Extracted material ▸
§ §

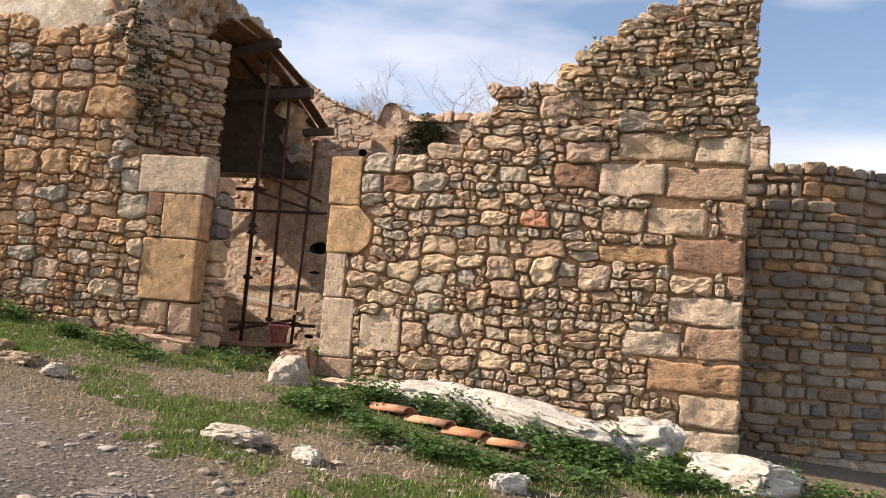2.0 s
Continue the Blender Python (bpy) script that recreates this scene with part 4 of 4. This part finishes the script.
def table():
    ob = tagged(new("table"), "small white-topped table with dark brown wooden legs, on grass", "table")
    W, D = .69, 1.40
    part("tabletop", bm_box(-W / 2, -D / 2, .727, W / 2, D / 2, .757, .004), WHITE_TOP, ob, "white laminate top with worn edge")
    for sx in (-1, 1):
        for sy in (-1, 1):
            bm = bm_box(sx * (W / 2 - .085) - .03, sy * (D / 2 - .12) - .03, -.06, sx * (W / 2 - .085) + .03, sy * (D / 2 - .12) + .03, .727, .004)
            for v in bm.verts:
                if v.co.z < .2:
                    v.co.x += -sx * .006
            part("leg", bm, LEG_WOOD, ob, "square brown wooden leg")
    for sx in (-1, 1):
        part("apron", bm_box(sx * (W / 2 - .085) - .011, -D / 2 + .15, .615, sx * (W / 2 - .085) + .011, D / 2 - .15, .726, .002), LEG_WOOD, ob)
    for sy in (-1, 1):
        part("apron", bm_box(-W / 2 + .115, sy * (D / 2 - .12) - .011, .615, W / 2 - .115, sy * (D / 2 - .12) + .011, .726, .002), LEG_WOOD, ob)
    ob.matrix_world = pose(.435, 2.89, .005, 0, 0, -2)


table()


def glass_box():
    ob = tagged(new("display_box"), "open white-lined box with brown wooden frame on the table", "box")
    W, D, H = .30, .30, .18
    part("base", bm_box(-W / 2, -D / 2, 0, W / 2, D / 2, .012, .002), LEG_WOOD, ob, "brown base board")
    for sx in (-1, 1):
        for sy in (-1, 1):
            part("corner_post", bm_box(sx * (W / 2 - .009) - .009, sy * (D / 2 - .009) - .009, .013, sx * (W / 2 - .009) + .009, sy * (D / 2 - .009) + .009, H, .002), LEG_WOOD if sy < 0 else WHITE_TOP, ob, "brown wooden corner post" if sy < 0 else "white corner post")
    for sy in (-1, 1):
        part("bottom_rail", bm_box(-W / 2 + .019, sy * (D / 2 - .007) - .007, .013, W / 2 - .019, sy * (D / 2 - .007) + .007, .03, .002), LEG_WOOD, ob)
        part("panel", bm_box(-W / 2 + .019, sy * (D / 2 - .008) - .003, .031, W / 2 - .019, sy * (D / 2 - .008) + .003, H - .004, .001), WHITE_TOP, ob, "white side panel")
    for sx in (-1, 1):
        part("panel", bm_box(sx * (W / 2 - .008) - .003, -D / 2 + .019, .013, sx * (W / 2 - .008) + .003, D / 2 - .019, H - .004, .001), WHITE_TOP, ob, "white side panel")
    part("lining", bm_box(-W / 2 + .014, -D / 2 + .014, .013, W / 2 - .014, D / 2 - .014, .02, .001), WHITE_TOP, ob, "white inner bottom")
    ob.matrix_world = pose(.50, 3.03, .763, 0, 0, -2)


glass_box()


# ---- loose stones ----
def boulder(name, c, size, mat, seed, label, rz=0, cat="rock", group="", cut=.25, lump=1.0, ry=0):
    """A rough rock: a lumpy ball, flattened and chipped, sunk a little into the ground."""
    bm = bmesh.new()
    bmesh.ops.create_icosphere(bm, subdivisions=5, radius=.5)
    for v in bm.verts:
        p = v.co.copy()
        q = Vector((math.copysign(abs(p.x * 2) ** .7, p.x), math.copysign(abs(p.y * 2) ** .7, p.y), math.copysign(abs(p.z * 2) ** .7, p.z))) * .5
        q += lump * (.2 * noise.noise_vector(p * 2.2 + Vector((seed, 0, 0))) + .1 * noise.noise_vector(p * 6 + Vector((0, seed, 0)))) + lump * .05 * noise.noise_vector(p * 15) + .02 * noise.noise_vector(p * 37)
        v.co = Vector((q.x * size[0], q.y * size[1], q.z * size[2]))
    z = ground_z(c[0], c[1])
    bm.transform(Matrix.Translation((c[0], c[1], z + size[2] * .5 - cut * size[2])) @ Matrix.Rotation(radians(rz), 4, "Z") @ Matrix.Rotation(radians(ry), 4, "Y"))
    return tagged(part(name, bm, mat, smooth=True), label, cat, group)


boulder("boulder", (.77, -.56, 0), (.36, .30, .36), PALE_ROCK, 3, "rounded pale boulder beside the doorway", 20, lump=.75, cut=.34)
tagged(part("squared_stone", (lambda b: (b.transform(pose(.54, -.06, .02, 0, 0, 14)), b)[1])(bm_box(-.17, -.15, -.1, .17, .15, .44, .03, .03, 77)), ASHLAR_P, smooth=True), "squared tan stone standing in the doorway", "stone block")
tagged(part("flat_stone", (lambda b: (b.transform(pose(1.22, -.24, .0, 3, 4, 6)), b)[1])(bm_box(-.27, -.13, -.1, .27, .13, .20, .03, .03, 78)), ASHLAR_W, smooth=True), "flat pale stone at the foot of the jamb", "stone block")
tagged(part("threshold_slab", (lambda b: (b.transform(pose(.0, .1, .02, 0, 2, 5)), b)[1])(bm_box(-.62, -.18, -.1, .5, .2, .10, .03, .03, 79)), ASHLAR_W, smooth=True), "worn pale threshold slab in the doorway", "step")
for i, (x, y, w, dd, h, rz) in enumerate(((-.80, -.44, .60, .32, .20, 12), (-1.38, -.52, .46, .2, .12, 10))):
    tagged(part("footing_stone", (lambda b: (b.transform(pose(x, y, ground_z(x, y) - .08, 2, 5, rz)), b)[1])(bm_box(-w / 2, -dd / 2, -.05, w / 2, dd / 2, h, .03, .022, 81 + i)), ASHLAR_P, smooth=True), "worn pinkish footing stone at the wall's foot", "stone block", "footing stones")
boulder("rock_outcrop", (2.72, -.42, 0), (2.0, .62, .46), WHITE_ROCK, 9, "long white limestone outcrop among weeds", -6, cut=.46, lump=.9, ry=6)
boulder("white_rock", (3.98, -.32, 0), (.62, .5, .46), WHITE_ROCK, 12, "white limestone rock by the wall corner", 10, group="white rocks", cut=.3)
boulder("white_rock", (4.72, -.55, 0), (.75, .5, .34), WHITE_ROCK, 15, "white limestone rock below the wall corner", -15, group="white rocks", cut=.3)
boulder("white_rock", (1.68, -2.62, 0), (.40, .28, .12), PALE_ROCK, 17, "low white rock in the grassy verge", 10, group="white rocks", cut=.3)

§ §

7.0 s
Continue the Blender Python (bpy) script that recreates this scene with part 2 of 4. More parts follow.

§ §

Direction ▸ Which lines of the data above contain "Continue"? Copy each one.

Result ▸
Continue the Blender Python (bpy) script that recreates this scene with part 4 of 4. This part finishes the script.
Continue the Blender Python (bpy) script that recreates this scene with part 2 of 4. More parts follow.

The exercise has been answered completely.